Comment: Forget living costs: Ed Miliband needs a misery index

By Christopher Goodfellow

Ed Miliband needs to emulate President Carter and develop a misery index that gets to the heart of the electorate’s concerns about the economy.

The Labour leader’s position on the economy has been routinely derided by the Conservatives. Whether he’s tried to win the argument by talking about household bills, austerity or debt the most enduring narrative remains that the Tories took the tough choices to clear up Labour’s mess.

The cost of living crisis is a start, but Ed needs to support his economic arguments with a simple metric that capture’s voters' discontent, is easy to express and has a catchy name. Ed needs a misery index.

The concept played a crucial role in the US elections during 70s and 80s because it was so effective in highlighting the electorate’s two key concerns: inflation and unemployment.

Jimmy Carter first used it as a candidate in 1976, when the sum of the two factors reached 12.5%, saying that "no man with that size misery index had a right to seek re-election" (Ronald Reagan trounced Carter four years later when the index stood at 20%, highlighting this failure in the TV debates).
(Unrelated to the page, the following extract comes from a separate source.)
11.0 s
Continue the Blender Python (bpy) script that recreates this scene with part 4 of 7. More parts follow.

Arthur Okun invented the misery index as the discomfort index when the US was mired in stagflation and a poll showed the public rated economists' forecasting ability on a par with astrologers. That’s according to Alan Greenspan's account, who added: "This made me wonder what astrologers had done wrong."
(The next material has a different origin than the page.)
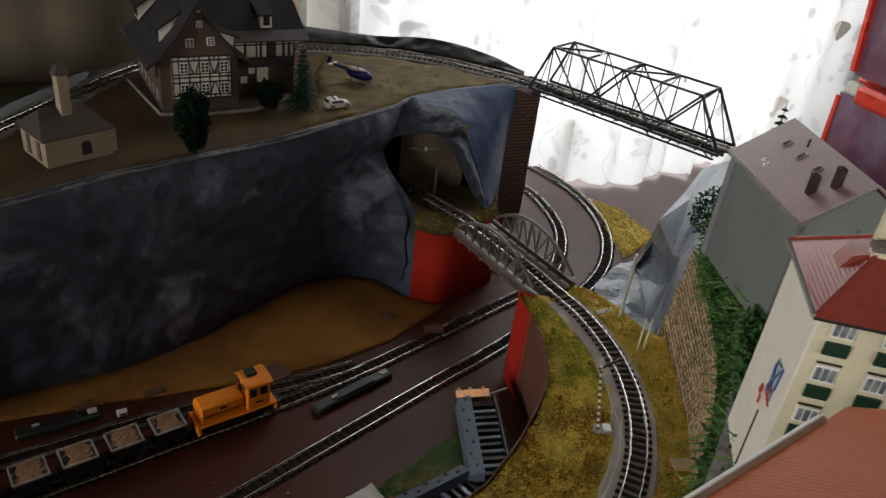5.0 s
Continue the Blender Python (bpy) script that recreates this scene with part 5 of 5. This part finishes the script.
def bush_tree(x, y, z, h, r, label):
    t = thing("round_tree", Matrix.Translation((x, y, z)), label, "tree")
    bm = tube(bmesh.new(), (0, 0, 0), (0, 0, h * 0.55), 0.0018, 6, 0.001)
    for a in range(5):
        tube(bm, (0, 0, h * 0.35), (r * 0.6 * math.cos(a * 1.26), r * 0.6 * math.sin(a * 1.26), h * 0.7), 0.0008, 5, 0.0003)
    part("trunk", bm, M_TIMBER, t)
    bm = bmesh.new()
    for _ in range(8500):
        v = Vector((RNG.gauss(0, 1), RNG.gauss(0, 1), RNG.gauss(0, 1))).normalized() * RNG.random() ** 0.35
        w = 1 + 0.45 * noise.noise(v * 2.6 + Vector((x * 50, 0, 0)))
        taper = 0.62 + 0.38 * (v.z + 1) / 2 if v.z < 0.4 else 0.9
        p = Vector((v.x * r * w * taper, v.y * r * w * taper, h * 0.54 + v.z * h * 0.46 * w))
        a, b = Vector((RNG.gauss(0, 1), RNG.gauss(0, 1), RNG.gauss(0, 1))).normalized() * 0.0016, Vector((RNG.gauss(0, 1), RNG.gauss(0, 1), RNG.gauss(0, 1))).normalized() * 0.0013
        bm.faces.new([bm.verts.new(p - a), bm.verts.new(p + b), bm.verts.new(p + a), bm.verts.new(p - b)])
    part("crown", bm, M_BUSH, t)


bush_tree(0.219, 0.976, 0.197, 0.066, 0.019, "dark green round tree at the hill's edge")
fir(0.303, 1.128, 0.198, 0.075, 0.019, "dark green fir tree beside the inn")
bush_tree(0.268, 1.112, 0.198, 0.034, 0.017, "low dark bush before the inn")
fir(0.803, 1.0, 0.20, 0.107, 0.016, "dark fir top rising behind the grey block")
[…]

Today we’re faced with weak forecasting and the challenge of having a reasonable discussion about austerity. In debates about government spending even the difference between debt and the deficit gets confused (lest we forget Cameron mixed them up in a party political broadcast), before we start talking about how to measure the structural deficit or fiscal multipliers.

The recession's impact on unemployment pushed the UK's misery index into double digits for the first time in eight years. That said, the fall in inflation since the start of the 90s insured that whatever happens it'll never be as scary as when it peaked in the mid-70s and early-80s, and some other version of Okun’s idea needs to be developed.

I’d suggest the change in average wages minus the change in inflation. The stark reality is that inflation has been outstripping wage growth since June 2008 and we’ve been getting poorer in a very real sense.

This index might turn positive on a year-on-year basis by the end of 2014, but undoing five years of falling spending power, of misery, will take time. And I’ll leave refining the approach to whomever Ed pays to read the newspapers.

The point is it should have been easy for Labour to lament the Tories on the economy and the impact of the cuts – remember when Mervyn King said the extent of fiscal austerity needed meant the party that won in 2010 would be out of power for a generation? What I’m interested in is more the concept, the idea that you can control the debate by framing it in a measurement of success or failure of your choice, provided it’s simple to convey and hits upon a popular sentiment.